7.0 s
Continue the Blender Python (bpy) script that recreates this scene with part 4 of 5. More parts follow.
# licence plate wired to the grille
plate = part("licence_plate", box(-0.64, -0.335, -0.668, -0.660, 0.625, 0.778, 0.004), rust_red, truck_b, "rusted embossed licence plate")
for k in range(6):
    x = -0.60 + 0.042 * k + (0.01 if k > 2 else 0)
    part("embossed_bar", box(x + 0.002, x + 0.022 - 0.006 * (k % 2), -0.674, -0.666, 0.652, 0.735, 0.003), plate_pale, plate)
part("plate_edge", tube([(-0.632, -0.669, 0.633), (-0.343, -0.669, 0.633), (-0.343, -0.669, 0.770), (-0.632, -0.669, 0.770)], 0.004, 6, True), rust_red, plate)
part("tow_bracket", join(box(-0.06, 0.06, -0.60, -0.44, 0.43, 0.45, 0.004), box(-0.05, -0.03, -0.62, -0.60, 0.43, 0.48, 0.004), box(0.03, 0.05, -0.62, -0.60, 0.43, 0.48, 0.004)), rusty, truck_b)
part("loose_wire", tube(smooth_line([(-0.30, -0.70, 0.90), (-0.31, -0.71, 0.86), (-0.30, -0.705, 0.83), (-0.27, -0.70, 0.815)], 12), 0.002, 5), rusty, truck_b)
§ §
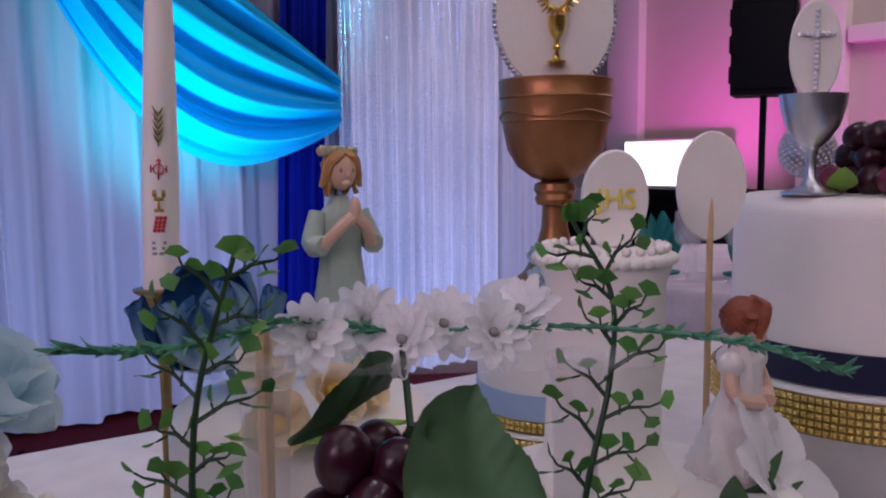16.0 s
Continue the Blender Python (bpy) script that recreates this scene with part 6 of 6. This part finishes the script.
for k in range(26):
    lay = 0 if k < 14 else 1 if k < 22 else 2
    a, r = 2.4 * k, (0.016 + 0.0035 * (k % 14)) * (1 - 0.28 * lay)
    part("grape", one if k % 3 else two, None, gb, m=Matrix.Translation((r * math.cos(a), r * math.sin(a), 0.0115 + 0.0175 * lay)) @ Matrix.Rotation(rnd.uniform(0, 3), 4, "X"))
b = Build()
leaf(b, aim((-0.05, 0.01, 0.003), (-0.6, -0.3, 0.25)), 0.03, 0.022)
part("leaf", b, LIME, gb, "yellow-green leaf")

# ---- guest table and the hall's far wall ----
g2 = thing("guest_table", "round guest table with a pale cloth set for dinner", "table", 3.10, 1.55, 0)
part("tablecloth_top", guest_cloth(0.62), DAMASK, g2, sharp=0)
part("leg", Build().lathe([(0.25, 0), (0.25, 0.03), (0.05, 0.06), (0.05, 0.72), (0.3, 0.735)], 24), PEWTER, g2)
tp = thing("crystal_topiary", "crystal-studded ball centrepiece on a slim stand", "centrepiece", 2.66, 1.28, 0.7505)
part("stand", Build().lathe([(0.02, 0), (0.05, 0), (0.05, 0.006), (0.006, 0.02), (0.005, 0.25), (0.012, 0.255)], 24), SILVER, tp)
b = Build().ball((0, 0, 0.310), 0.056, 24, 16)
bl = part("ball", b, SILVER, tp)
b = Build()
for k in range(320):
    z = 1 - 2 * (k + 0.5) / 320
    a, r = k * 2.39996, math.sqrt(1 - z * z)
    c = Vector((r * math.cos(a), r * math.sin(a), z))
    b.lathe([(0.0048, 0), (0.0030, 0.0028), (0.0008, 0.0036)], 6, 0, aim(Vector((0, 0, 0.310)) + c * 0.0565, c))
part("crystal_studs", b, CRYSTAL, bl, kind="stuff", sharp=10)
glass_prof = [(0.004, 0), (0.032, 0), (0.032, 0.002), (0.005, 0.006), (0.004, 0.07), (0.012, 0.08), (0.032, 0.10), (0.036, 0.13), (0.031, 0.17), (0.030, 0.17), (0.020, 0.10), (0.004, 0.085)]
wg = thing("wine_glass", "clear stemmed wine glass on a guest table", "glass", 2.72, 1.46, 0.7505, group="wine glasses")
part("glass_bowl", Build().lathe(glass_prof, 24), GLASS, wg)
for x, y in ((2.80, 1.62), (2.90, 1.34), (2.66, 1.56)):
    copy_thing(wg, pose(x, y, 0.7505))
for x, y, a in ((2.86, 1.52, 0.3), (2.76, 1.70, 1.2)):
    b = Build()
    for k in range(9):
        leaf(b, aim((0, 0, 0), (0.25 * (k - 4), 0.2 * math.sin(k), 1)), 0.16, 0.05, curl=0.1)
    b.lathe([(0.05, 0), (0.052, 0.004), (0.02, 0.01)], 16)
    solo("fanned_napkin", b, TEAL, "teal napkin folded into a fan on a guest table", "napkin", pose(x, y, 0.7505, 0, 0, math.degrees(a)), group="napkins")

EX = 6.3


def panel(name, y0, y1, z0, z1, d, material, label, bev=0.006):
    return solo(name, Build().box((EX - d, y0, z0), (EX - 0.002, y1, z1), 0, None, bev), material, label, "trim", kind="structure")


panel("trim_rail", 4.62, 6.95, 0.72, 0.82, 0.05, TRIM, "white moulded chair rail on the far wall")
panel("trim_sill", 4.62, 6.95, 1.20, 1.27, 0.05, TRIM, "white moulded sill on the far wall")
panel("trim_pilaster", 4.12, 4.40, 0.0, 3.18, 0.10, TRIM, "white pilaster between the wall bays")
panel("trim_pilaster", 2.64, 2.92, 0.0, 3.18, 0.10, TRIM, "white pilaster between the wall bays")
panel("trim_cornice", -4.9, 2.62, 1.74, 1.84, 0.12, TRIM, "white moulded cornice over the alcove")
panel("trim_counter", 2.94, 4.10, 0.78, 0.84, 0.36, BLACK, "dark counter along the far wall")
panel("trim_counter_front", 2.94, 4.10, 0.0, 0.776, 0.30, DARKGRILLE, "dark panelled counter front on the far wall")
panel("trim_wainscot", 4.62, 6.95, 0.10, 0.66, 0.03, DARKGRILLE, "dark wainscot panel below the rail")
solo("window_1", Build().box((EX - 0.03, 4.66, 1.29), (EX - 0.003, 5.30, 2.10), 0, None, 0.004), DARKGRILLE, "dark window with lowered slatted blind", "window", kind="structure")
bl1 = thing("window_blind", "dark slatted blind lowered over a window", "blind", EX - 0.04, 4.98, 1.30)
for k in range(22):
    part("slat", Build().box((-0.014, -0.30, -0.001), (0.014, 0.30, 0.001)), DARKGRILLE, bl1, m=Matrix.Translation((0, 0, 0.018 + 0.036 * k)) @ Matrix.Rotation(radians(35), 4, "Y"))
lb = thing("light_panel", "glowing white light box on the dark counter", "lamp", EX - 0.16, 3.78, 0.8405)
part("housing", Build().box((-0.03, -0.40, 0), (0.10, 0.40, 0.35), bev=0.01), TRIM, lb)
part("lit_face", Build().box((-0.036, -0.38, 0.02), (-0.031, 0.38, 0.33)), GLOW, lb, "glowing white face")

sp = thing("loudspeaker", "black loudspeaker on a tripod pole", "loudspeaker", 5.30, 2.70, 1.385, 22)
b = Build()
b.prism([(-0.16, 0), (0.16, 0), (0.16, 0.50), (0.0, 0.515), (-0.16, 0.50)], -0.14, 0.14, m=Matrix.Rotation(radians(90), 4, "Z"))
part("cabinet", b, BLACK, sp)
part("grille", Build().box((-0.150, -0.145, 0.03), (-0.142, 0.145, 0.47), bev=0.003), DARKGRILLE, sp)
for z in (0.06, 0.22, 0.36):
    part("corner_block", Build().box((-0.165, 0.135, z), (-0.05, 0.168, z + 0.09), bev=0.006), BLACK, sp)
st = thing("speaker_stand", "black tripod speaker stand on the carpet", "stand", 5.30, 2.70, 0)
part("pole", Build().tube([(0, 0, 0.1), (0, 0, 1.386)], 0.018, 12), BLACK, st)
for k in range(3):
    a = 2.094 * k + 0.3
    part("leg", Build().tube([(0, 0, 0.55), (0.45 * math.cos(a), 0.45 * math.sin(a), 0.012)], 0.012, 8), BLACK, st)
§ §
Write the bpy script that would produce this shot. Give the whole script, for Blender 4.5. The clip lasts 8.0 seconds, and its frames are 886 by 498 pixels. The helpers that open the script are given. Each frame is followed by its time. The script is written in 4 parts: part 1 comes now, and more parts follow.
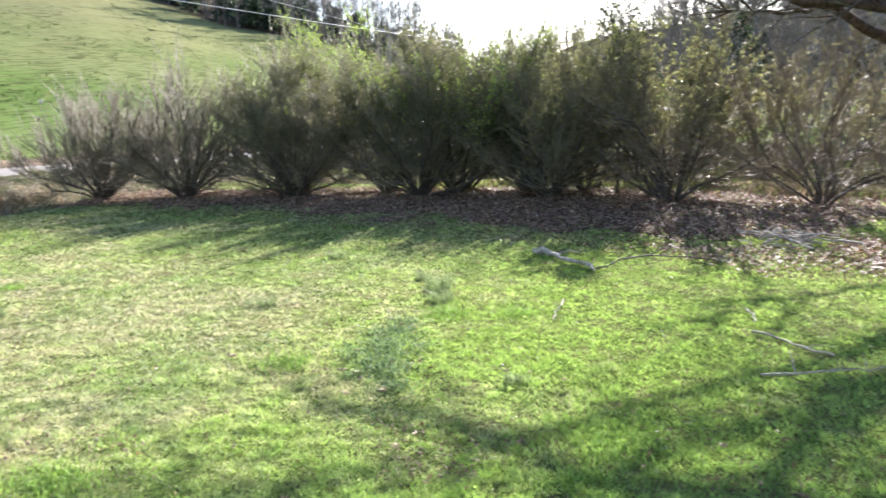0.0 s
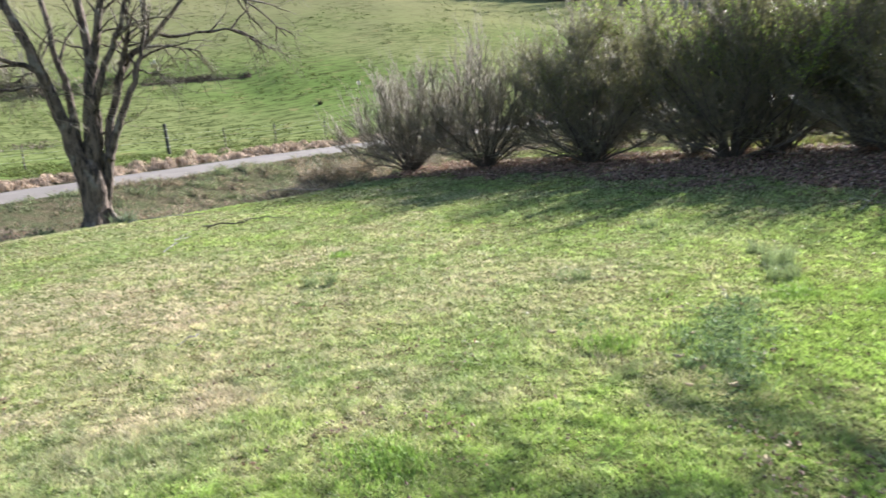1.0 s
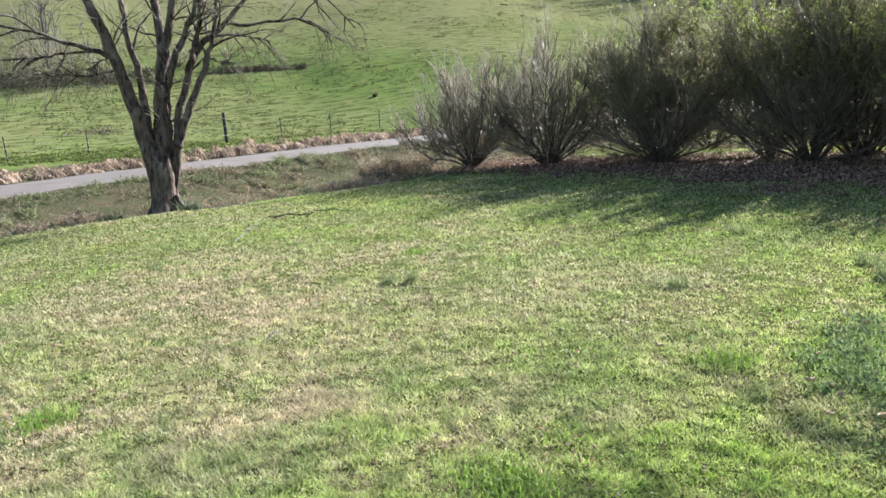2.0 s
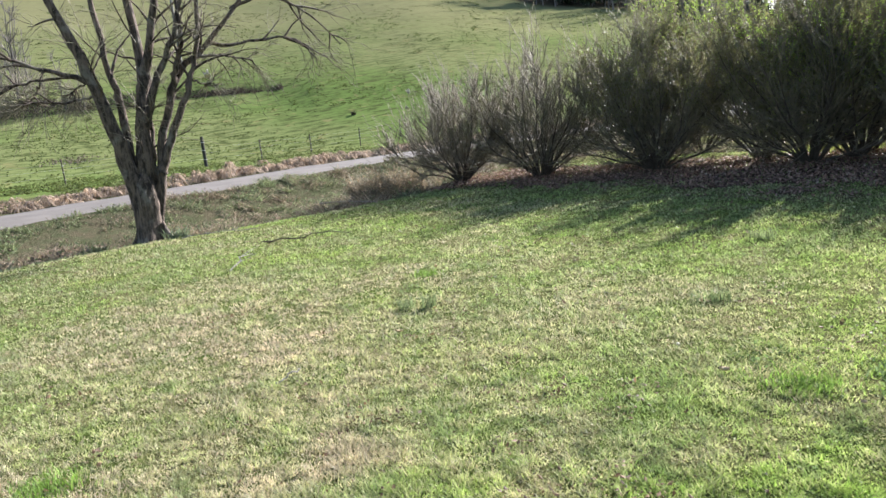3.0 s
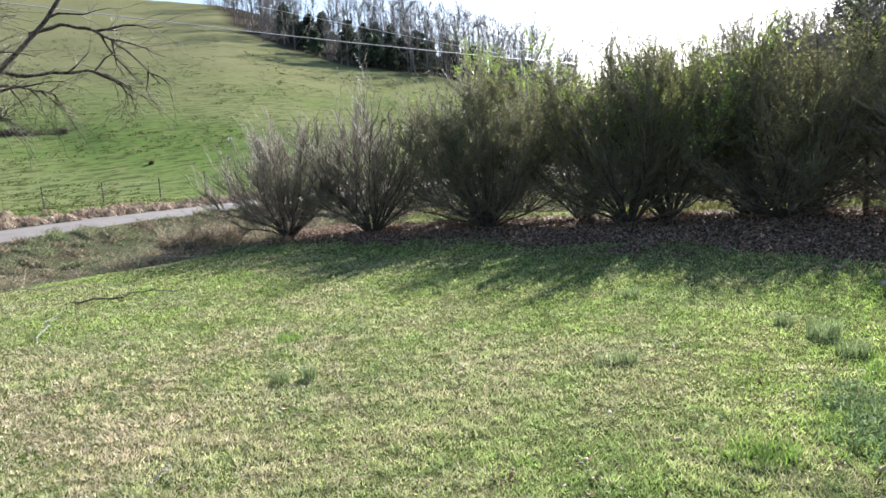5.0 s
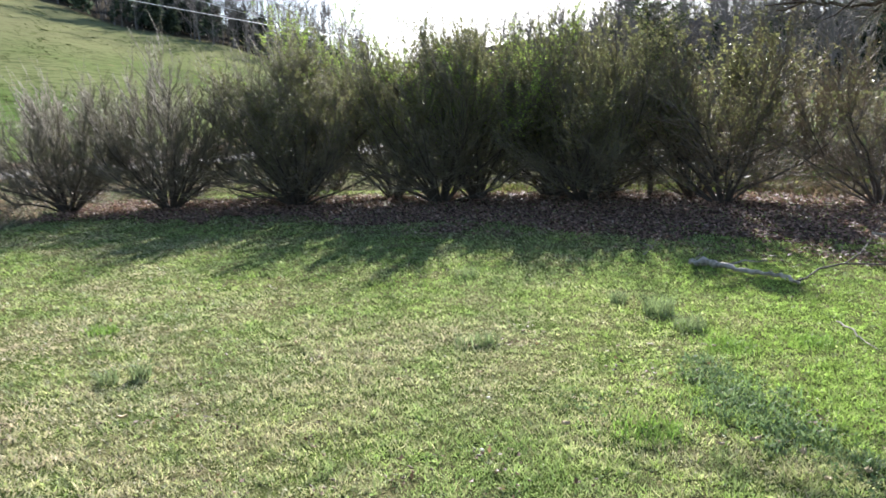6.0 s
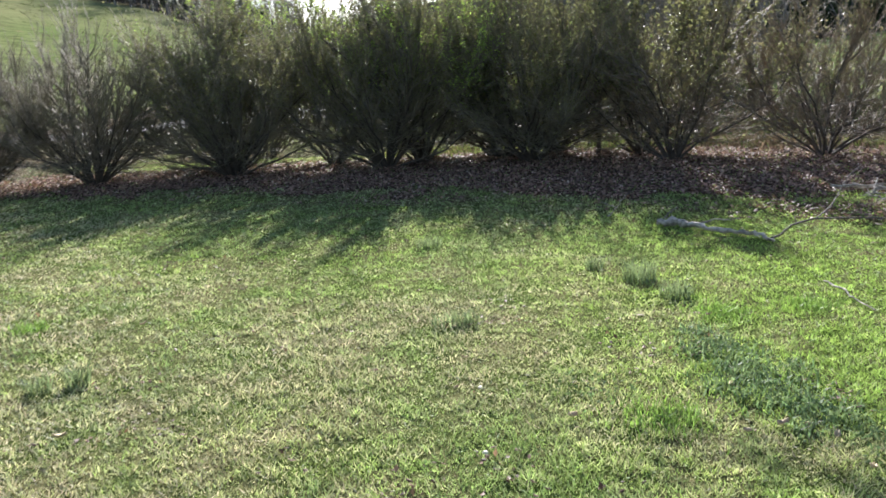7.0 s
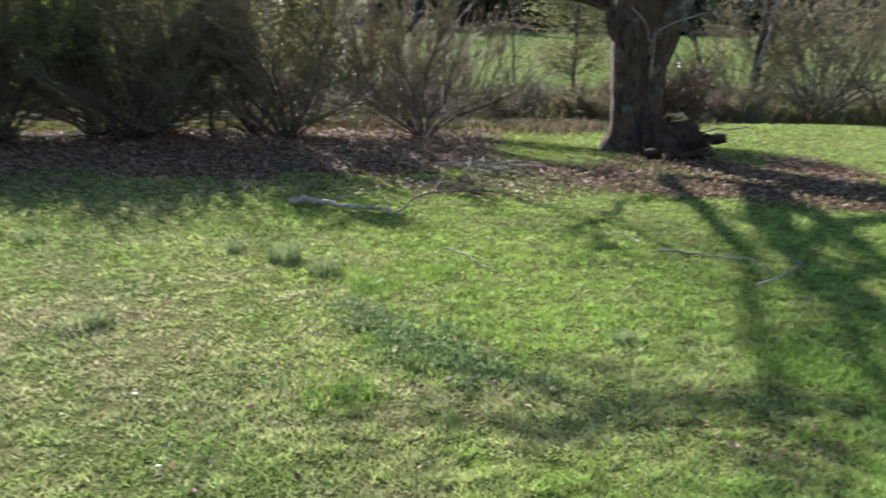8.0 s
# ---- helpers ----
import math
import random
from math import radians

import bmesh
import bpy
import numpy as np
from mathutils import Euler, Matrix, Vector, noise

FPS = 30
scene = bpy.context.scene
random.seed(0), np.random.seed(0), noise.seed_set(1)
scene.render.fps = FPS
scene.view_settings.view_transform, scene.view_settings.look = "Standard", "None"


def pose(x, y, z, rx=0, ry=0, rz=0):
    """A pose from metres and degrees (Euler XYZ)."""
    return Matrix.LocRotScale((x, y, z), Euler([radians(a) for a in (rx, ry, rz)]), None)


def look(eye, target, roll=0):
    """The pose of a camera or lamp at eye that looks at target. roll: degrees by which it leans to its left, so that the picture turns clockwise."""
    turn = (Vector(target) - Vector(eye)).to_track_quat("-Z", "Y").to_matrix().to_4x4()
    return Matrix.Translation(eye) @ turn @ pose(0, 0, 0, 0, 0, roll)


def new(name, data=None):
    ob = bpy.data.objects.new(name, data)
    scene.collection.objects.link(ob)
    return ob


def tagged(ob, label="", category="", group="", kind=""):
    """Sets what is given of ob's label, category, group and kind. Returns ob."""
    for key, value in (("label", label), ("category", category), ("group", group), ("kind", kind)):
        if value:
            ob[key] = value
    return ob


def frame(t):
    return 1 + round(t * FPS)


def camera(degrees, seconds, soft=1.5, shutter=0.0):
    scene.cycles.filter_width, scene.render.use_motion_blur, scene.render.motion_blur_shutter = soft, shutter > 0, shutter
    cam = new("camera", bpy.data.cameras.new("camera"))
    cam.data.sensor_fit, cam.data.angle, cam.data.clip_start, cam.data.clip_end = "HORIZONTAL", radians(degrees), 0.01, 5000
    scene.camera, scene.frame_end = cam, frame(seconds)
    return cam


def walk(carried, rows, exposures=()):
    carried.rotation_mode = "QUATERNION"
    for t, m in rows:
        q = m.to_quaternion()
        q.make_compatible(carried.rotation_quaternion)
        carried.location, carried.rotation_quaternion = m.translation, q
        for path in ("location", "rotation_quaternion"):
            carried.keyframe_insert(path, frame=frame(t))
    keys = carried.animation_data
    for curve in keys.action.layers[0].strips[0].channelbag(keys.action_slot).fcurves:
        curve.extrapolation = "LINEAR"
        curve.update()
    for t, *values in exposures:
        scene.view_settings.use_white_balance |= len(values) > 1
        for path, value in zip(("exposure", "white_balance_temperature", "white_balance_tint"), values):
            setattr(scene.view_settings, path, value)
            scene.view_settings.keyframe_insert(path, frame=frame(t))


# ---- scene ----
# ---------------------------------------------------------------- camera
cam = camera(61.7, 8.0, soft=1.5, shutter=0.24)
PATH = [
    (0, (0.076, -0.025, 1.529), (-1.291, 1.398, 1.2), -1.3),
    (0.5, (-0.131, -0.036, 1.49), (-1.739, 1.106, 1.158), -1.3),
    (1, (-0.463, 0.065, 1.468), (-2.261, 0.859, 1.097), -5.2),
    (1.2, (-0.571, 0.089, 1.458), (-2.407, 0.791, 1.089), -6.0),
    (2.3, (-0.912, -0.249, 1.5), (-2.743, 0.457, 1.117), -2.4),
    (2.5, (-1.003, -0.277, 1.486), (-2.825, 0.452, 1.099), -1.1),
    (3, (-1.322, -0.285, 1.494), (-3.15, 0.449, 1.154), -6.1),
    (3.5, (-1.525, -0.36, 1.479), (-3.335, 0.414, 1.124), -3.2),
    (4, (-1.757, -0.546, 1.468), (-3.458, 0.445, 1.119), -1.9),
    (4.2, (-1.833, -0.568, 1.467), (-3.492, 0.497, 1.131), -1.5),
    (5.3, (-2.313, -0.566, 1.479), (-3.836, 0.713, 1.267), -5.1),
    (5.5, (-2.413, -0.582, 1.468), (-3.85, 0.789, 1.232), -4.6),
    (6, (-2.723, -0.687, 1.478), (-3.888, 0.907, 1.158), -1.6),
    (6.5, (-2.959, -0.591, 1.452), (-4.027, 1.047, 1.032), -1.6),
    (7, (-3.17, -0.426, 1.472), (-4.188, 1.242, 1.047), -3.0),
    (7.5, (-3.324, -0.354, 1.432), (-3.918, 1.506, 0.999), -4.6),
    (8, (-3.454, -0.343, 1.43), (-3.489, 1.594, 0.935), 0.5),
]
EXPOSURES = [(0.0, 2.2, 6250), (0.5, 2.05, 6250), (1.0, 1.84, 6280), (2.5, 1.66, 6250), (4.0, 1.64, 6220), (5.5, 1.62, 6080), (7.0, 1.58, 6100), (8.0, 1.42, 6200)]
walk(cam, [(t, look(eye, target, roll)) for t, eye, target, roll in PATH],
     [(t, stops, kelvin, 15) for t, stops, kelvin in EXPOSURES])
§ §
Pull out all lines from the listing that contain the string "helpers".

## Written solution
Write the bpy script that would produce this shot. Give the whole script, for Blender 4.5. The clip lasts 8.0 seconds, and its frames are 886 by 498 pixels. The helpers that open the script are given. Each frame is followed by its time. The script is written in 4 parts: part 1 comes now, and more parts follow.
# ---- helpers ----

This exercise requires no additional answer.